_GOAL_. For each line below that includes the word "target", make a copy.

_DATA EXCERPT_.
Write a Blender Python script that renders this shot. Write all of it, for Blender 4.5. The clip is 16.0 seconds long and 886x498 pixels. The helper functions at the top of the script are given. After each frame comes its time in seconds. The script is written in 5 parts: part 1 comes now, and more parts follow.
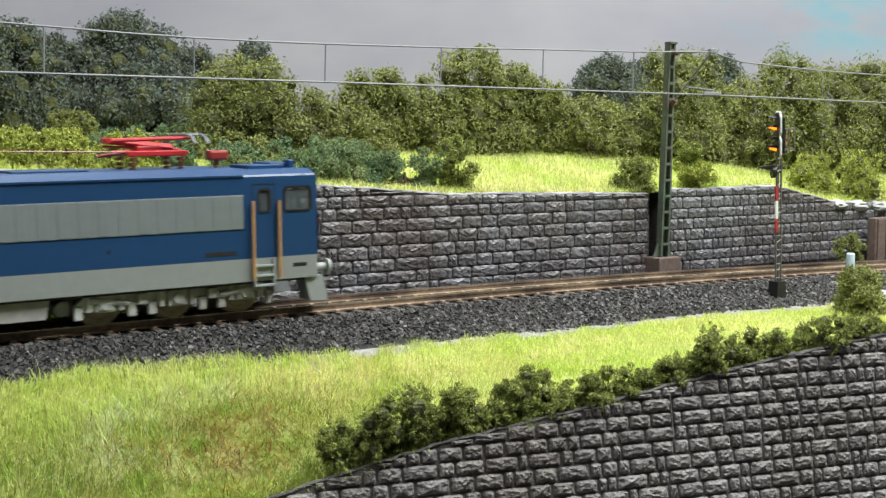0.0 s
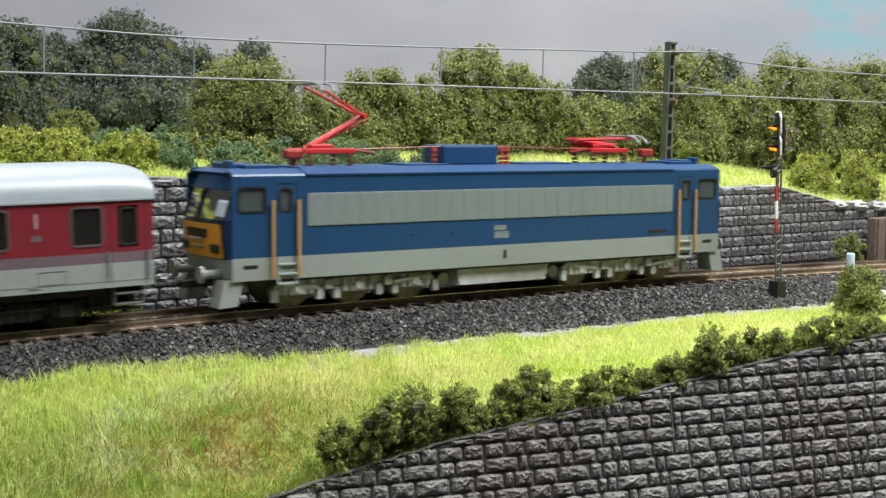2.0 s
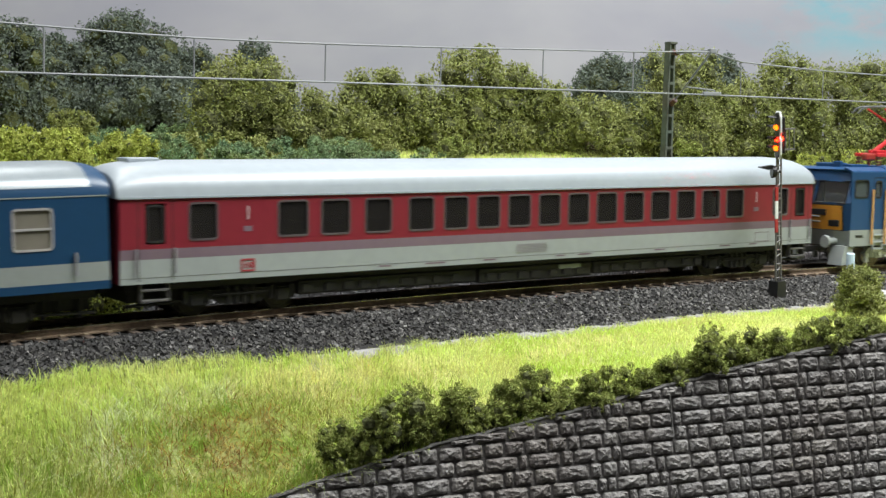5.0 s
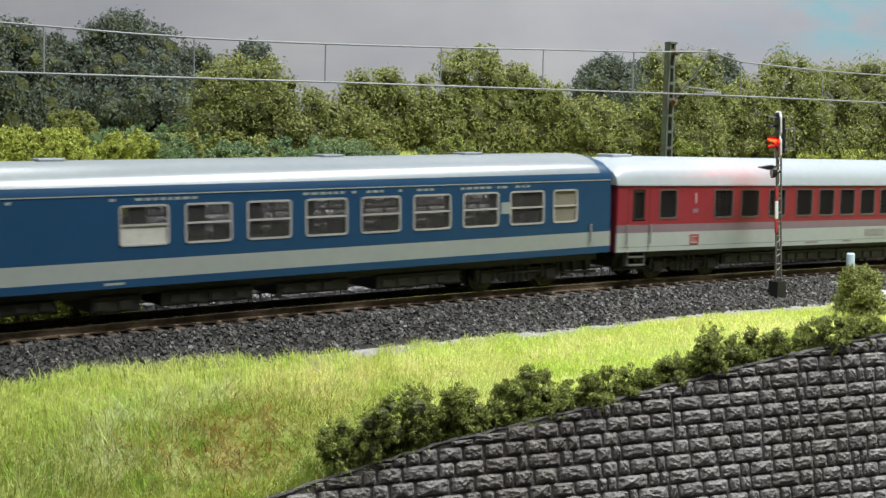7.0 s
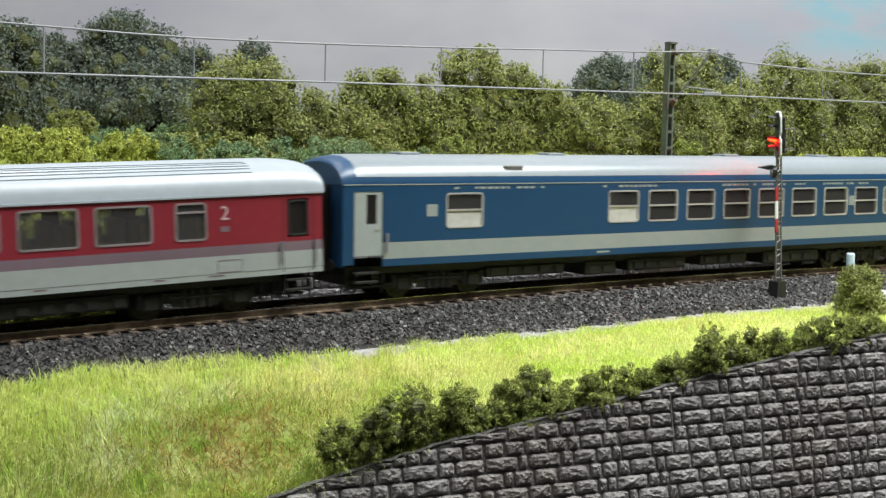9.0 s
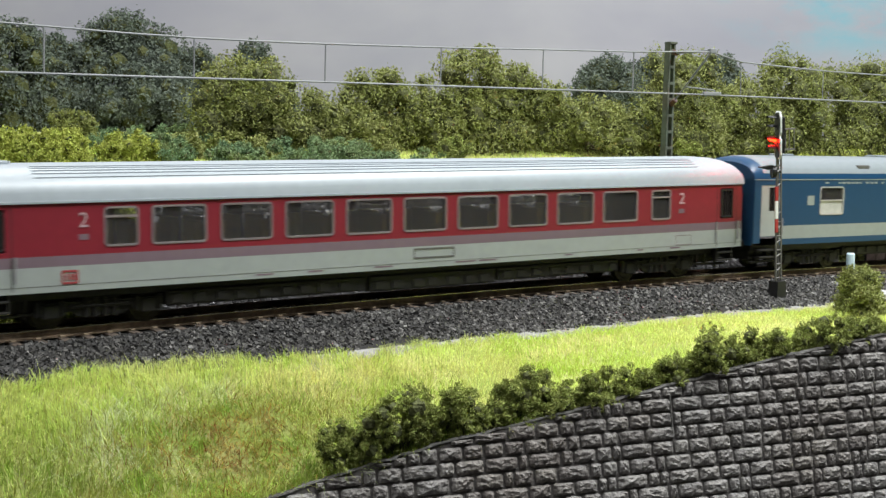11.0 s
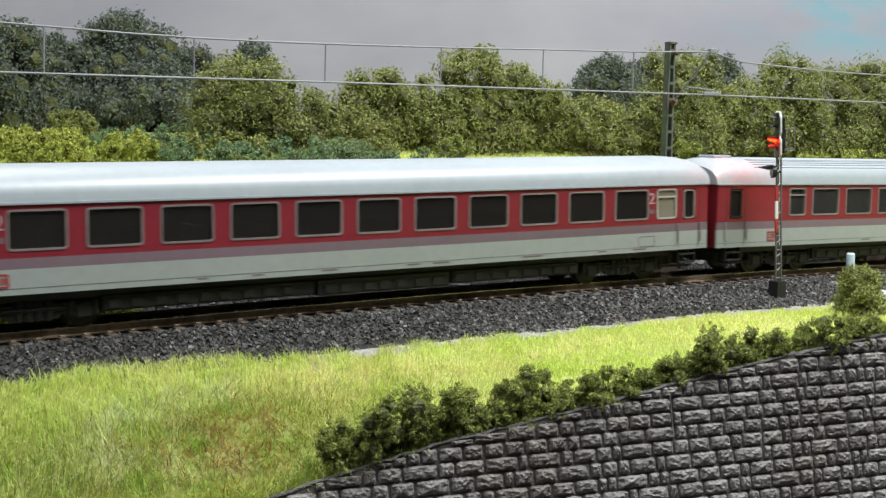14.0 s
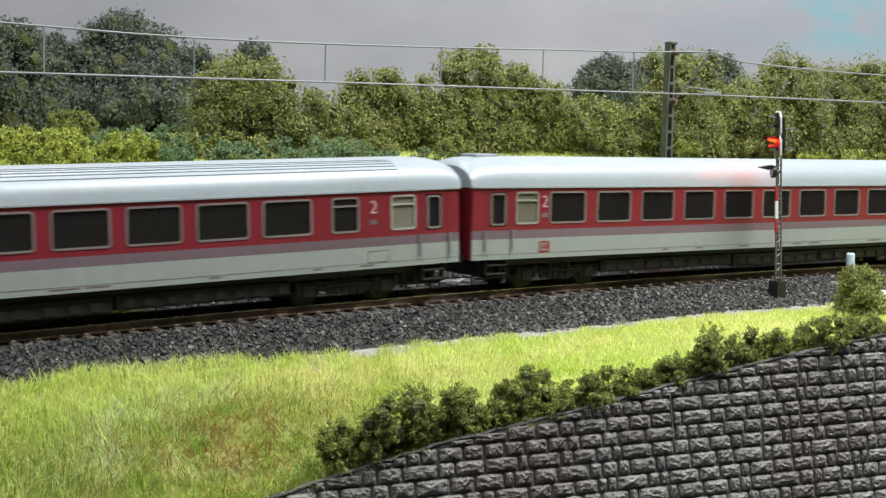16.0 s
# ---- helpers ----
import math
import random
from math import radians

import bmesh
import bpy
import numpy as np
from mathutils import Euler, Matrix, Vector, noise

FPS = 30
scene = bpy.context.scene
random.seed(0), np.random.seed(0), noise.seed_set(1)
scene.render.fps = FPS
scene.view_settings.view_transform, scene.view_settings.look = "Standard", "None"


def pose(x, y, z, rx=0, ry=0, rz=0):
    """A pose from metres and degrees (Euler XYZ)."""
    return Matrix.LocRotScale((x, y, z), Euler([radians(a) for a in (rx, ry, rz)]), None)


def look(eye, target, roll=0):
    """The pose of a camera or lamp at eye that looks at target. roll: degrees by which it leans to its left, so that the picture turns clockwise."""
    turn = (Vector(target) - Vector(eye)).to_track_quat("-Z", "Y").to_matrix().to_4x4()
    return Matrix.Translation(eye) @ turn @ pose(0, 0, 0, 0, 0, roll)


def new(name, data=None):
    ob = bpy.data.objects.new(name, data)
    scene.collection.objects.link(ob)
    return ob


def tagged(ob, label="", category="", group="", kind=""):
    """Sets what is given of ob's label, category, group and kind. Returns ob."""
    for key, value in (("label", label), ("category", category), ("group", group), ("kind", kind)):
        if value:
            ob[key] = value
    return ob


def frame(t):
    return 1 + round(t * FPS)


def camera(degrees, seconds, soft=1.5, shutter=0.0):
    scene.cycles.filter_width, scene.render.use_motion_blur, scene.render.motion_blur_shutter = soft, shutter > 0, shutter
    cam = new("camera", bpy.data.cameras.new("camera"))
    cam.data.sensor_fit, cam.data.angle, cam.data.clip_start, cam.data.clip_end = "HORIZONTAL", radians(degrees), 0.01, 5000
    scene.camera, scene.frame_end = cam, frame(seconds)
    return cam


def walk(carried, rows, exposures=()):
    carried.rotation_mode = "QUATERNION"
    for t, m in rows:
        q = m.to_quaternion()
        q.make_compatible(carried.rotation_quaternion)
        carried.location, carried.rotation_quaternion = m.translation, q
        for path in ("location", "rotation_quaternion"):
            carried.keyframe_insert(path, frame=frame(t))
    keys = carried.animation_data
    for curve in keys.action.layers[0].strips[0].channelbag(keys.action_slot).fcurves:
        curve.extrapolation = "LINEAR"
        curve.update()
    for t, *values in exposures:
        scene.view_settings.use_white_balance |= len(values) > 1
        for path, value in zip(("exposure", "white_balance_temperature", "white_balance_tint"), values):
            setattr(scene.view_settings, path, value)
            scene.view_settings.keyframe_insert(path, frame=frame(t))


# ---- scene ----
# ---- camera, fitted on the train and the contact wire; the track runs along x, millimetres are scaled by MM ----
MM = 0.001
EYE = Vector((-252.2, -368.9, 57.3)) * MM
TRACK_TURN = radians(34.356)
TILT = 0.0953
cam = camera(38.18, 16.0, soft=1.4, shutter=0.45)
AHEAD = Vector((math.sin(TRACK_TURN) * math.cos(TILT), math.cos(TRACK_TURN) * math.cos(TILT), -math.sin(TILT)))
STAND = look(EYE, EYE + AHEAD, 0.286)
walk(cam, [(0.0, STAND), (16.0, STAND)], exposures=[(0.0, -0.11), (3.5, -0.12), (7.0, -0.24), (9.0, -0.10), (12.5, -0.28), (14.5, -0.24), (16.0, -0.22)])

# ---- light: white overhead lamp of the railway room and two added fill lamps ----
world = bpy.data.worlds.new("room_air")
scene.world = world
world.use_nodes = True
world.node_tree.nodes["Background"].inputs[0].default_value = (0.80, 0.85, 0.95, 1)
world.node_tree.nodes["Background"].inputs[1].default_value = 0.25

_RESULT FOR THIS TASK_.
def look(eye, target, roll=0):
    """The pose of a camera or lamp at eye that looks at target. roll: degrees by which it leans to its left, so that the picture turns clockwise."""
    turn = (Vector(target) - Vector(eye)).to_track_quat("-Z", "Y").to_matrix().to_4x4()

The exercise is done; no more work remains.